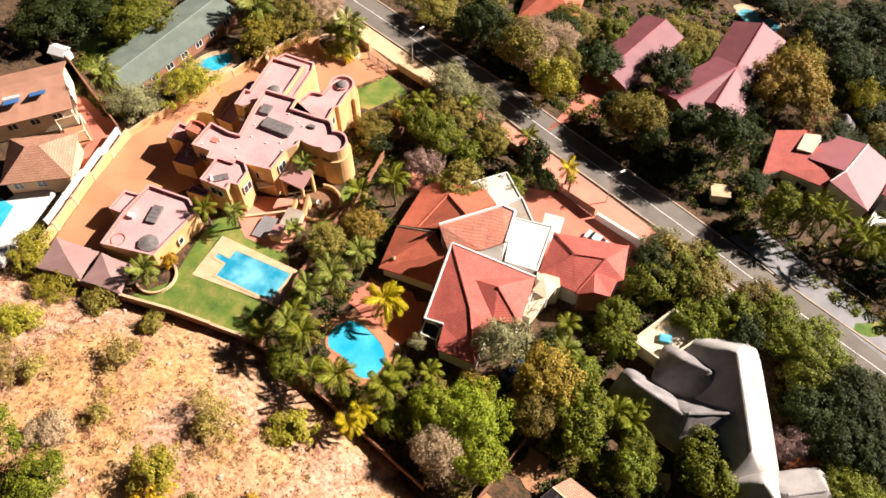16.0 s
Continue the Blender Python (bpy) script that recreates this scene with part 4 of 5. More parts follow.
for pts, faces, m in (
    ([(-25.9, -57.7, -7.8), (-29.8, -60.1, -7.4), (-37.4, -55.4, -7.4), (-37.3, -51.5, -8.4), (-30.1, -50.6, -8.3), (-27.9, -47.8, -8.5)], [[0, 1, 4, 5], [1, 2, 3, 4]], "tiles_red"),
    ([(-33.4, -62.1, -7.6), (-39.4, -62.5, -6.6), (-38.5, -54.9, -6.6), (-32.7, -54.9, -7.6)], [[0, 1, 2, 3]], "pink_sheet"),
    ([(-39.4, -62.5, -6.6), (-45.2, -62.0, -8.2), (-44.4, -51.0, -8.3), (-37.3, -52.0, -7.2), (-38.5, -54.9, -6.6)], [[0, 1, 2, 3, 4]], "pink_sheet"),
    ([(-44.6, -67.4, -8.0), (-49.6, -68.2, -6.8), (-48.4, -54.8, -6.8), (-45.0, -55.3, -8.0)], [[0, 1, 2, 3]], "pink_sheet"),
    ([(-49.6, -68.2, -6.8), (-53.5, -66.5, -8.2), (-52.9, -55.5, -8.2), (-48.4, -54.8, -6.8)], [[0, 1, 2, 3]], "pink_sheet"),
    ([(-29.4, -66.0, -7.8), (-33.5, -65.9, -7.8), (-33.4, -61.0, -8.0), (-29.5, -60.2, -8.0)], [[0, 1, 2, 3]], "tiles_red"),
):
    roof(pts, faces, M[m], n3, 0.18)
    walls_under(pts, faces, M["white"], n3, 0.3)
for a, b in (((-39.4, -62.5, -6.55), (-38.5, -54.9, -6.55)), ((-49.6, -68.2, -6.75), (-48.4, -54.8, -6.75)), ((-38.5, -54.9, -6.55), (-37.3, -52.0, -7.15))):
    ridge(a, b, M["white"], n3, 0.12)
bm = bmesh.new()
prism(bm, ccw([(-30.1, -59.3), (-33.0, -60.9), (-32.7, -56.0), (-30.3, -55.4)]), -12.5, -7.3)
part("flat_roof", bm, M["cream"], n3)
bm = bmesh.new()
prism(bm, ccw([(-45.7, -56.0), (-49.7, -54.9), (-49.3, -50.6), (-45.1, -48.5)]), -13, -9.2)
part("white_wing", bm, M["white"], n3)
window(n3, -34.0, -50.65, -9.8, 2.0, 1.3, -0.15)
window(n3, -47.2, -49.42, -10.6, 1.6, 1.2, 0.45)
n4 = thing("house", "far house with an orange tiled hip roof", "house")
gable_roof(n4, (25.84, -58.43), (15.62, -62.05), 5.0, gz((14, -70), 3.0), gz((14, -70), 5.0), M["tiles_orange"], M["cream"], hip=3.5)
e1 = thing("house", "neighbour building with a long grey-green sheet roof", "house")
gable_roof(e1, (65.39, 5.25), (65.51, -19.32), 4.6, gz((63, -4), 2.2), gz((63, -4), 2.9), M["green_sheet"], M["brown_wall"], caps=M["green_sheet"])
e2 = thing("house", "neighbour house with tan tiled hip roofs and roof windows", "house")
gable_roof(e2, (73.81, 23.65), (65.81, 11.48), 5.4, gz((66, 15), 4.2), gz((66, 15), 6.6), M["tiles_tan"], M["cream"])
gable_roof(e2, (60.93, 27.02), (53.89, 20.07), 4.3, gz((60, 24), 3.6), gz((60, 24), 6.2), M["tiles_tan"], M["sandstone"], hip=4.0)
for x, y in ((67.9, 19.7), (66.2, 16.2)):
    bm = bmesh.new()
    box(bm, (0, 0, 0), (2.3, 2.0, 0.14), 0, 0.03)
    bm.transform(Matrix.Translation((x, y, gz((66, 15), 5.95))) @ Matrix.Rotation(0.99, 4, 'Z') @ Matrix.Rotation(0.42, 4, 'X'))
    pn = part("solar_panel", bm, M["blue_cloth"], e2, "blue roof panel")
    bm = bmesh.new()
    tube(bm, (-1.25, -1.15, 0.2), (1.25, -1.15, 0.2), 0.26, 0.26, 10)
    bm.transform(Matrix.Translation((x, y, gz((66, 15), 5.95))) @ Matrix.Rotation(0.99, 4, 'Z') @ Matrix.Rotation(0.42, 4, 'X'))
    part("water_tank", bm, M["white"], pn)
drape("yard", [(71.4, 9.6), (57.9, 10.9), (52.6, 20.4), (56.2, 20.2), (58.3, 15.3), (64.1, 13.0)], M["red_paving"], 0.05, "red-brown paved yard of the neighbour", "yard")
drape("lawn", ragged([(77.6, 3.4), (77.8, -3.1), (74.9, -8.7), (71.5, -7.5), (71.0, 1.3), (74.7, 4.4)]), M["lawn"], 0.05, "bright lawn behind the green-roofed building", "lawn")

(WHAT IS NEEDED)
Omit pictures; set down the rest of the material word for word.

(RESULT FOR THIS TASK)
16.0 s
Continue the Blender Python (bpy) script that recreates this scene with part 4 of 5. More parts follow.
for pts, faces, m in (
    ([(-25.9, -57.7, -7.8), (-29.8, -60.1, -7.4), (-37.4, -55.4, -7.4), (-37.3, -51.5, -8.4), (-30.1, -50.6, -8.3), (-27.9, -47.8, -8.5)], [[0, 1, 4, 5], [1, 2, 3, 4]], "tiles_red"),
    ([(-33.4, -62.1, -7.6), (-39.4, -62.5, -6.6), (-38.5, -54.9, -6.6), (-32.7, -54.9, -7.6)], [[0, 1, 2, 3]], "pink_sheet"),
    ([(-39.4, -62.5, -6.6), (-45.2, -62.0, -8.2), (-44.4, -51.0, -8.3), (-37.3, -52.0, -7.2), (-38.5, -54.9, -6.6)], [[0, 1, 2, 3, 4]], "pink_sheet"),
    ([(-44.6, -67.4, -8.0), (-49.6, -68.2, -6.8), (-48.4, -54.8, -6.8), (-45.0, -55.3, -8.0)], [[0, 1, 2, 3]], "pink_sheet"),
    ([(-49.6, -68.2, -6.8), (-53.5, -66.5, -8.2), (-52.9, -55.5, -8.2), (-48.4, -54.8, -6.8)], [[0, 1, 2, 3]], "pink_sheet"),
    ([(-29.4, -66.0, -7.8), (-33.5, -65.9, -7.8), (-33.4, -61.0, -8.0), (-29.5, -60.2, -8.0)], [[0, 1, 2, 3]], "tiles_red"),
):
    roof(pts, faces, M[m], n3, 0.18)
    walls_under(pts, faces, M["white"], n3, 0.3)
for a, b in (((-39.4, -62.5, -6.55), (-38.5, -54.9, -6.55)), ((-49.6, -68.2, -6.75), (-48.4, -54.8, -6.75)), ((-38.5, -54.9, -6.55), (-37.3, -52.0, -7.15))):
    ridge(a, b, M["white"], n3, 0.12)
bm = bmesh.new()
prism(bm, ccw([(-30.1, -59.3), (-33.0, -60.9), (-32.7, -56.0), (-30.3, -55.4)]), -12.5, -7.3)
part("flat_roof", bm, M["cream"], n3)
bm = bmesh.new()
prism(bm, ccw([(-45.7, -56.0), (-49.7, -54.9), (-49.3, -50.6), (-45.1, -48.5)]), -13, -9.2)
part("white_wing", bm, M["white"], n3)
window(n3, -34.0, -50.65, -9.8, 2.0, 1.3, -0.15)
window(n3, -47.2, -49.42, -10.6, 1.6, 1.2, 0.45)
n4 = thing("house", "far house with an orange tiled hip roof", "house")
gable_roof(n4, (25.84, -58.43), (15.62, -62.05), 5.0, gz((14, -70), 3.0), gz((14, -70), 5.0), M["tiles_orange"], M["cream"], hip=3.5)
e1 = thing("house", "neighbour building with a long grey-green sheet roof", "house")
gable_roof(e1, (65.39, 5.25), (65.51, -19.32), 4.6, gz((63, -4), 2.2), gz((63, -4), 2.9), M["green_sheet"], M["brown_wall"], caps=M["green_sheet"])
e2 = thing("house", "neighbour house with tan tiled hip roofs and roof windows", "house")
gable_roof(e2, (73.81, 23.65), (65.81, 11.48), 5.4, gz((66, 15), 4.2), gz((66, 15), 6.6), M["tiles_tan"], M["cream"])
gable_roof(e2, (60.93, 27.02), (53.89, 20.07), 4.3, gz((60, 24), 3.6), gz((60, 24), 6.2), M["tiles_tan"], M["sandstone"], hip=4.0)
for x, y in ((67.9, 19.7), (66.2, 16.2)):
    bm = bmesh.new()
    box(bm, (0, 0, 0), (2.3, 2.0, 0.14), 0, 0.03)
    bm.transform(Matrix.Translation((x, y, gz((66, 15), 5.95))) @ Matrix.Rotation(0.99, 4, 'Z') @ Matrix.Rotation(0.42, 4, 'X'))
    pn = part("solar_panel", bm, M["blue_cloth"], e2, "blue roof panel")
    bm = bmesh.new()
    tube(bm, (-1.25, -1.15, 0.2), (1.25, -1.15, 0.2), 0.26, 0.26, 10)
    bm.transform(Matrix.Translation((x, y, gz((66, 15), 5.95))) @ Matrix.Rotation(0.99, 4, 'Z') @ Matrix.Rotation(0.42, 4, 'X'))
    part("water_tank", bm, M["white"], pn)
drape("yard", [(71.4, 9.6), (57.9, 10.9), (52.6, 20.4), (56.2, 20.2), (58.3, 15.3), (64.1, 13.0)], M["red_paving"], 0.05, "red-brown paved yard of the neighbour", "yard")
drape("lawn", ragged([(77.6, 3.4), (77.8, -3.1), (74.9, -8.7), (71.5, -7.5), (71.0, 1.3), (74.7, 4.4)]), M["lawn"], 0.05, "bright lawn behind the green-roofed building", "lawn")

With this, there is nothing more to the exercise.